▸ The task: Below is a listing to transcribe in full and exactly; keep the pictures out.

▸ Source data:
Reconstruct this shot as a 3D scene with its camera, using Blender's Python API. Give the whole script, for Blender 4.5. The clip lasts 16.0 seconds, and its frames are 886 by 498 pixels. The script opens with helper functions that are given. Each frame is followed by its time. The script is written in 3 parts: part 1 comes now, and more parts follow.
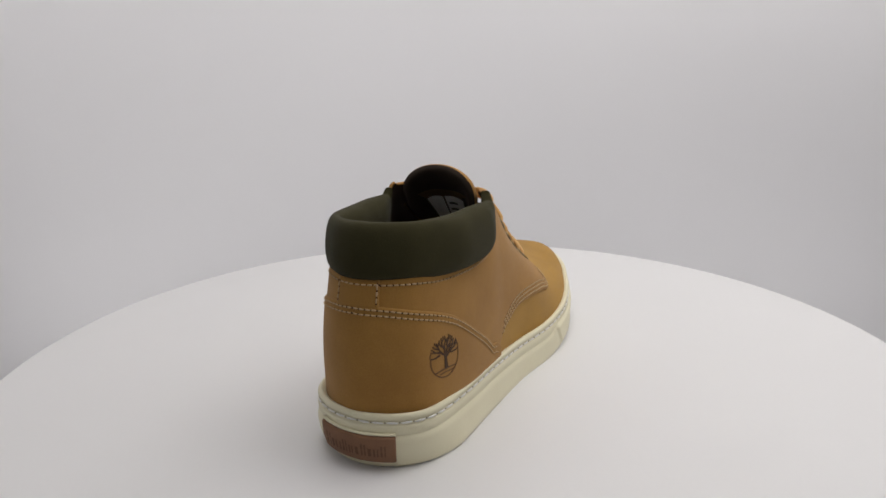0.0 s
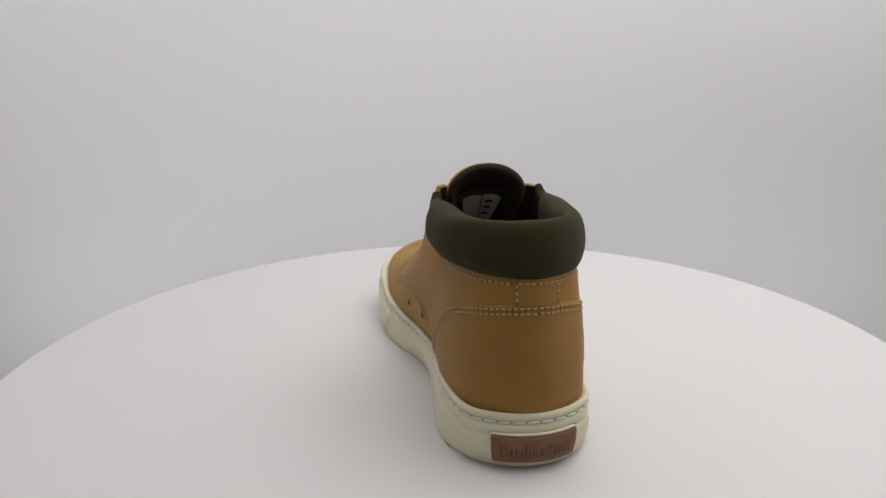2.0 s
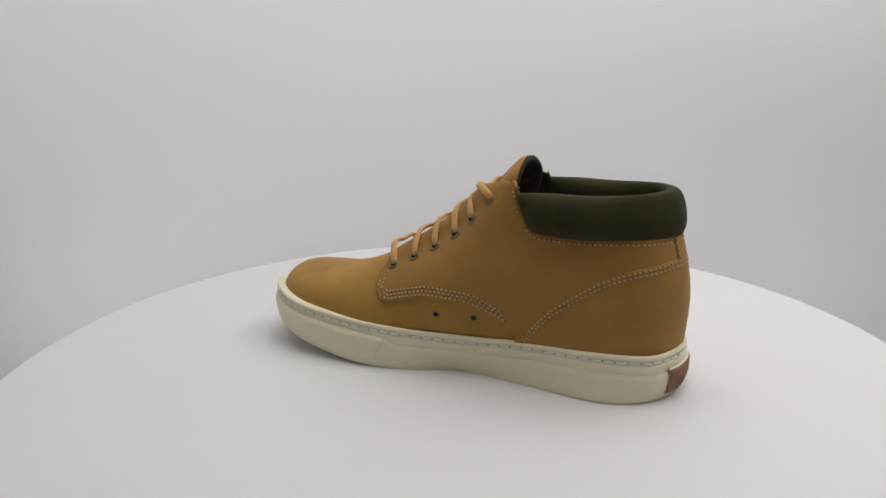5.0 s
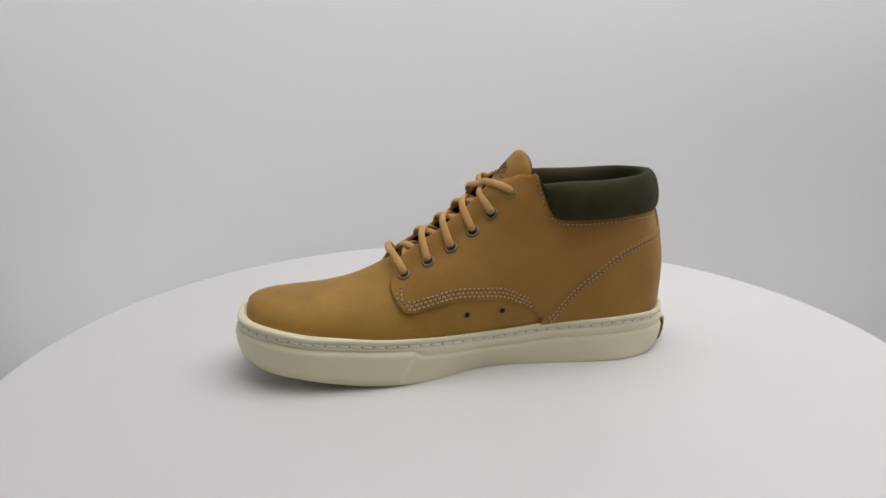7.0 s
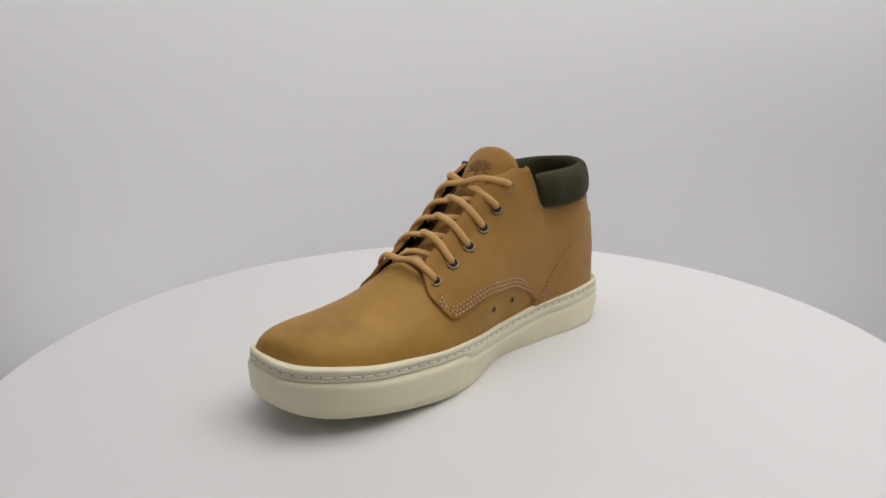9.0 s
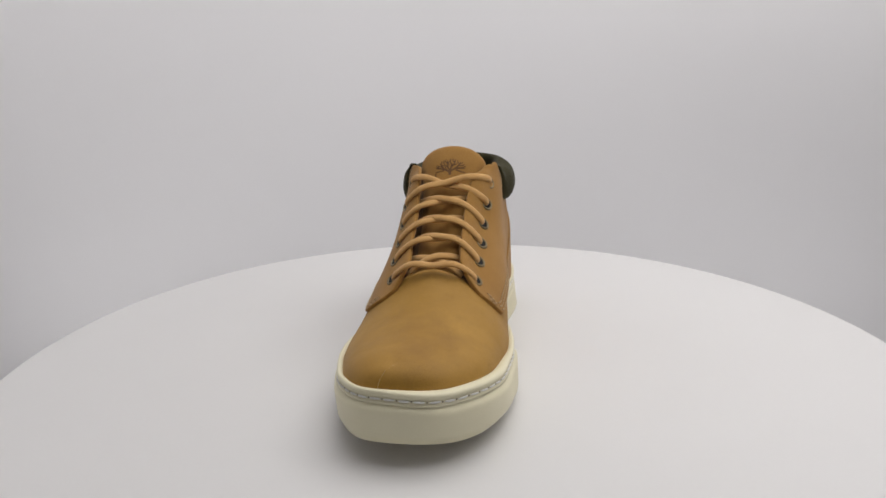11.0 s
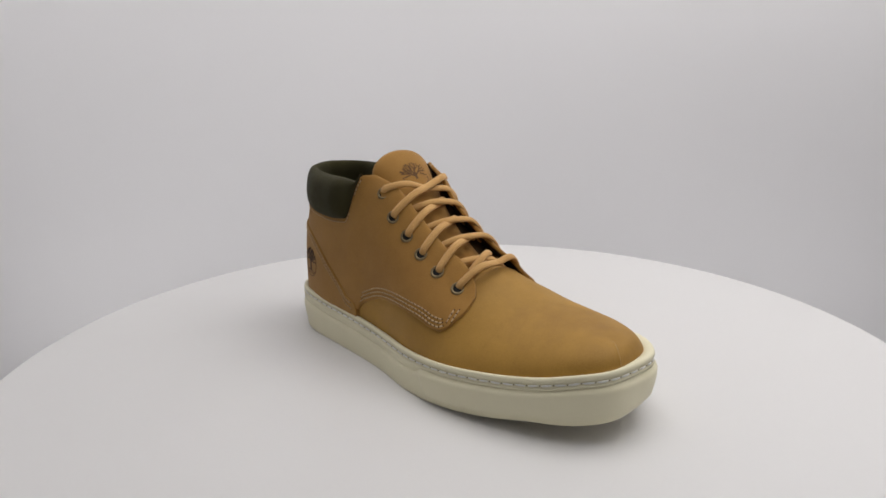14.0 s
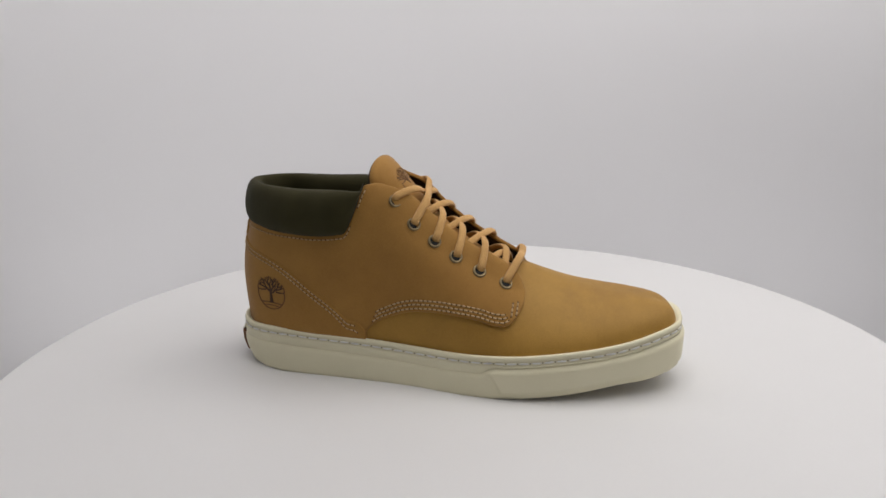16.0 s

▸ Exercise answer:
Reconstruct this shot as a 3D scene with its camera, using Blender's Python API. Give the whole script, for Blender 4.5. The clip lasts 16.0 seconds, and its frames are 886 by 498 pixels. The script opens with helper functions that are given. Each frame is followed by its time. The script is written in 3 parts: part 1 comes now, and more parts follow.
0.0 s
2.0 s
5.0 s
7.0 s
9.0 s
11.0 s
14.0 s
16.0 s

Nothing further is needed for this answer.